We could have an additional support function that would pull out the frequencies of a particular study, e.g.
ncbi_frequency(out, study = "goNL")
.
What do you think?
Hi @sinarueeger, I think it looks nice and the code quite reasonable. One concern I might have is if users are used to getting one value back and then they get a list col would that be problematic? (just brainstorming here, not sure if it makes sense) but would it make sense or be possible to have one study returned from ncbi_snp_query() and then ncbi_frequency() could return a list of frequencies?
Yes, that could be an option, so:
Option 1: we'd keep ncbi_snp_query()
as is, and add ncbi_frequency()
to pull out the extra frequencies.
Option 2: we keep ncbi_snp_query()
as is, including the maf
column, but add the list of maf_population
.
Pro option 1: nothing breaks, Con: users will need to use an extra function, extract the population, then join it to chr and pos. Pro option2: All compact Con: users will need to deal with lists in dataframes (we could provide a neat function though).

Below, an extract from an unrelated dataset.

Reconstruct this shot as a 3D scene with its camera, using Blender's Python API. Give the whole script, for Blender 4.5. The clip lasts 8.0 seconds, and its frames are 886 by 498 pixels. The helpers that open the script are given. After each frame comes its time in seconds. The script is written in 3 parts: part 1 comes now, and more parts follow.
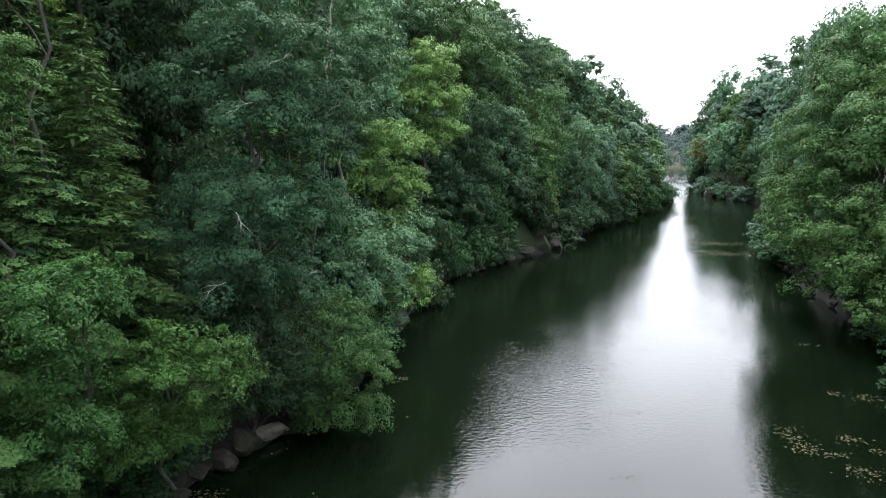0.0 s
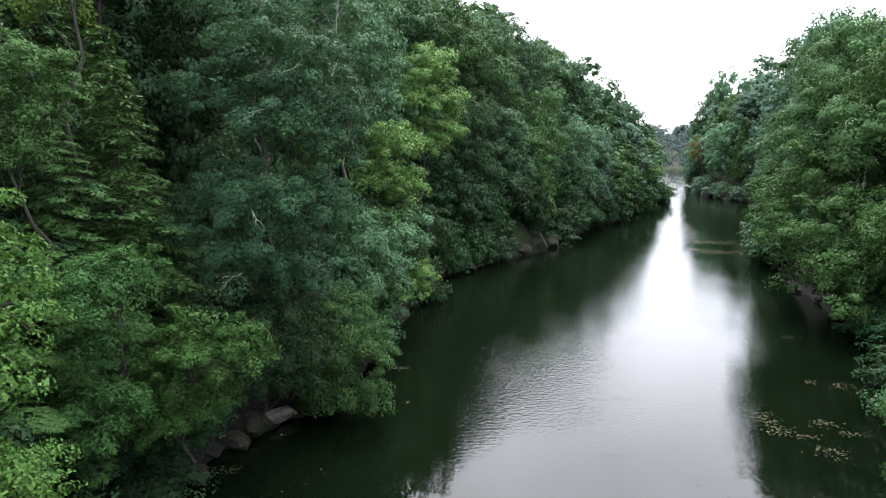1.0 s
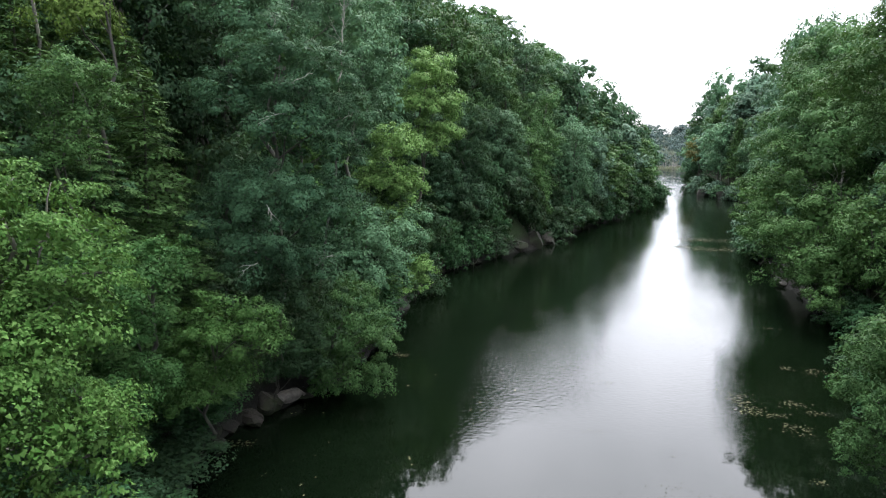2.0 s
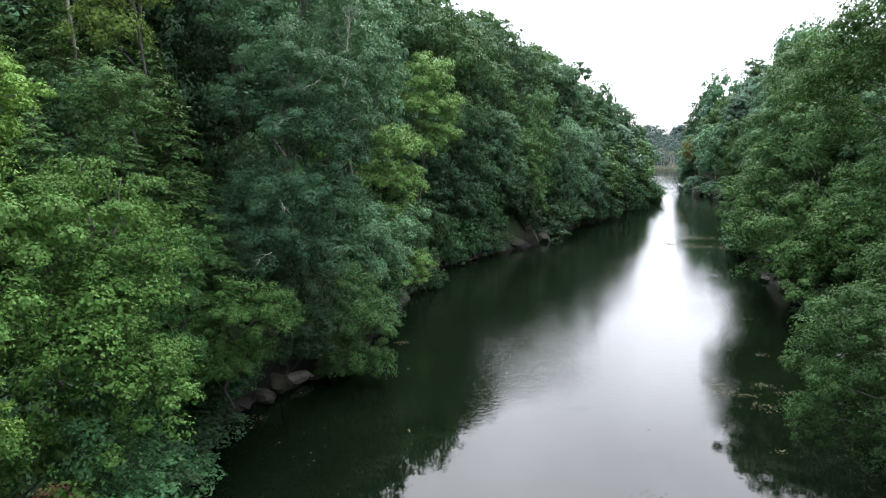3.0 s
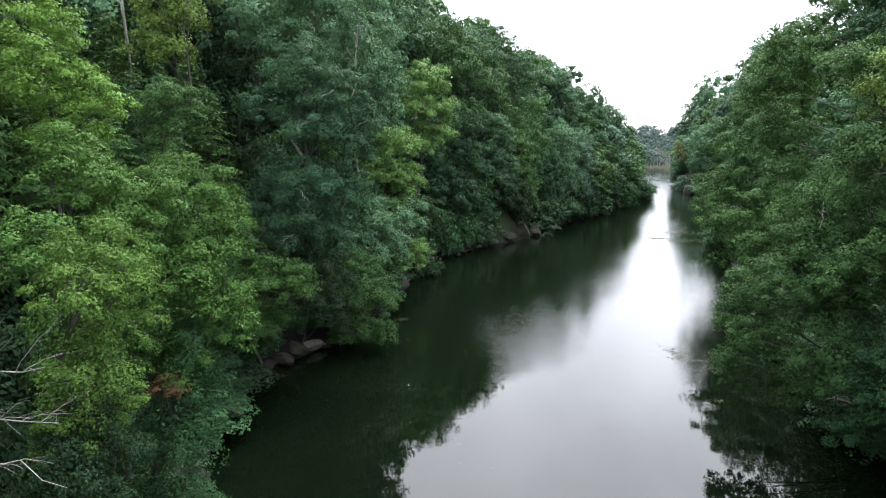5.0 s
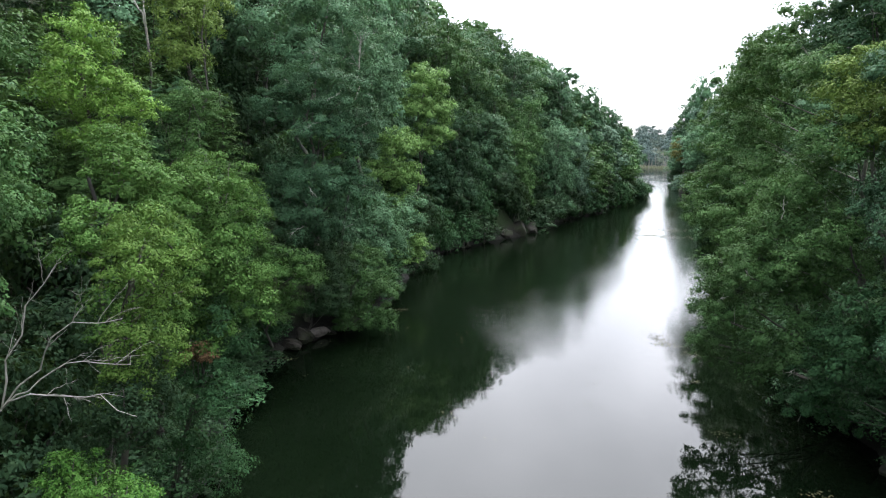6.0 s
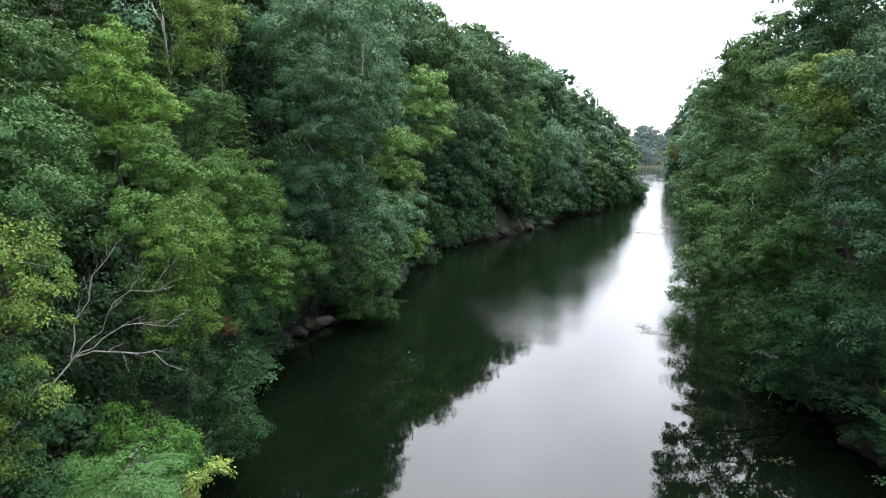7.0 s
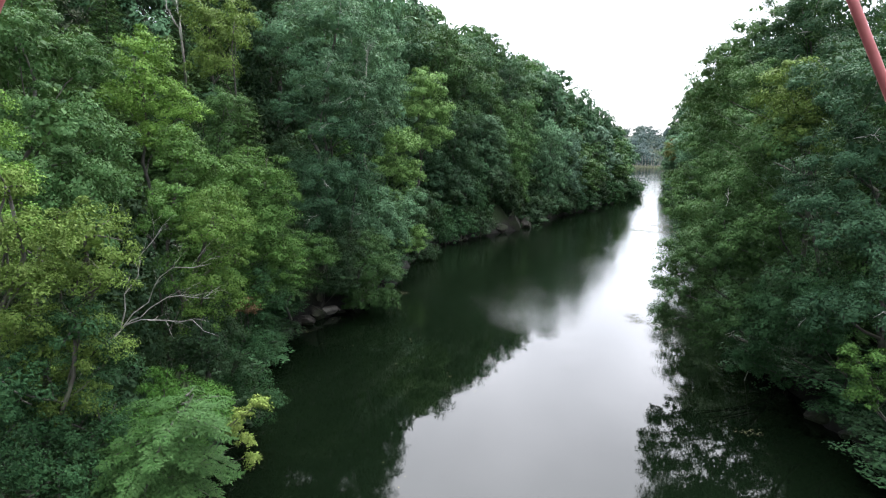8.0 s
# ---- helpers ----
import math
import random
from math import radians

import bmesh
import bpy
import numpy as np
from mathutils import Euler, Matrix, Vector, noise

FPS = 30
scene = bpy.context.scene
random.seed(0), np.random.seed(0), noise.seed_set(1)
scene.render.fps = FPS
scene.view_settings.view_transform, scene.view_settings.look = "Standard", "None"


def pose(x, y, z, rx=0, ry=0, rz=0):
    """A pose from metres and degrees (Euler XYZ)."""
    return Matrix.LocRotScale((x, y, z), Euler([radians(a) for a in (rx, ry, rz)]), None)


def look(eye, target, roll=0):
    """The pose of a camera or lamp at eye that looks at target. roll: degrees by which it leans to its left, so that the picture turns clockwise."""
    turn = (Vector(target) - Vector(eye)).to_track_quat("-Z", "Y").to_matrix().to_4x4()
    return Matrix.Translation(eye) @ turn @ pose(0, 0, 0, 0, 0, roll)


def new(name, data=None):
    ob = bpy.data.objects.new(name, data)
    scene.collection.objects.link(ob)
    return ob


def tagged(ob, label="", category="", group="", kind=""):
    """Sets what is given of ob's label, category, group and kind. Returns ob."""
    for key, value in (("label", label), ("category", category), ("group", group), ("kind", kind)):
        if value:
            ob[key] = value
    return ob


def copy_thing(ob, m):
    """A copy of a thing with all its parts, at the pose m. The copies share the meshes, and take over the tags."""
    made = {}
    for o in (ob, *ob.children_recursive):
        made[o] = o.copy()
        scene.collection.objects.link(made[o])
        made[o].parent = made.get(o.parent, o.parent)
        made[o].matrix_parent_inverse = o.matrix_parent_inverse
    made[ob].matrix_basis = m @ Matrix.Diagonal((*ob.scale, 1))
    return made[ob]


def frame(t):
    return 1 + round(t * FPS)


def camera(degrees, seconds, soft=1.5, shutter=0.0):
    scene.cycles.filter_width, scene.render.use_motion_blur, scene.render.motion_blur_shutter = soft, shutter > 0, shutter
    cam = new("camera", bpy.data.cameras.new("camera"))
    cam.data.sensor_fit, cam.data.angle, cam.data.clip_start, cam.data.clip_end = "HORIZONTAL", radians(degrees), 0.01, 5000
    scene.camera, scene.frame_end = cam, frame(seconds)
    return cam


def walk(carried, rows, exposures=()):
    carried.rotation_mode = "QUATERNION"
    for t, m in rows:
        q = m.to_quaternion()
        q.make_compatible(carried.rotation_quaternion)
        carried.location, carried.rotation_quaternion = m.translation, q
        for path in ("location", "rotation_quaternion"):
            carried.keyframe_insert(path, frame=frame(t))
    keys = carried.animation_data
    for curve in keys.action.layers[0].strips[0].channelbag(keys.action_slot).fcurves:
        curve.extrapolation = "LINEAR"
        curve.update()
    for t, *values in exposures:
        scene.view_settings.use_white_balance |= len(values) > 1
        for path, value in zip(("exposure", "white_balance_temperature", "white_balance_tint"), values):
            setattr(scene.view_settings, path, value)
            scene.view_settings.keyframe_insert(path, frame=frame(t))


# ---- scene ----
cam = camera(73.0, 8.0, soft=1.2)
# seconds, eye in metres, then yaw, pitch and roll in degrees
PATH = [
    (0, 0.02, -4.19, 16.34, 1.68, -10.18, 0.62),
    (0.5, 0.09, -5.25, 16.42, 1.68, -10.19, 0.64),
    (1, 0.19, -6.50, 16.49, 1.68, -10.20, 0.67),
    (1.5, 0.30, -7.90, 16.55, 1.68, -10.21, 0.69),
    (3, 0.70, -12.61, 16.69, 1.67, -10.24, 0.77),
    (3.5, 0.85, -14.28, 16.71, 1.66, -10.24, 0.79),
    (4, 1.00, -15.95, 16.73, 1.65, -10.25, 0.82),
    (4.5, 1.15, -17.61, 16.75, 1.65, -10.26, 0.85),
    (6, 1.56, -22.49, 16.74, 1.62, -10.27, 0.92),
    (6.5, 1.68, -24.07, 16.73, 1.61, -10.27, 0.95),
    (7, 1.77, -25.63, 16.71, 1.59, -10.28, 0.97),
    (7.5, 1.85, -27.18, 16.68, 1.58, -10.28, 1.00),
    (8, 1.91, -28.75, 16.65, 1.57, -10.28, 1.02),
]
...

Not sure what is best practices here.
What do you think @jooolia?
I think that option 2 would be the most straightforward to me. :) What do you think? Do you want to open a draft PR (or not draft!) and we can discuss further?
Hi @jooolia, let's go for option 2 then. I can open a draft PR some time this week (or whoever is first).
done in #142
As brought up in #92, it would be nice to add support and tests for databases other than gnoMaD when using ncbi_snp_query_api().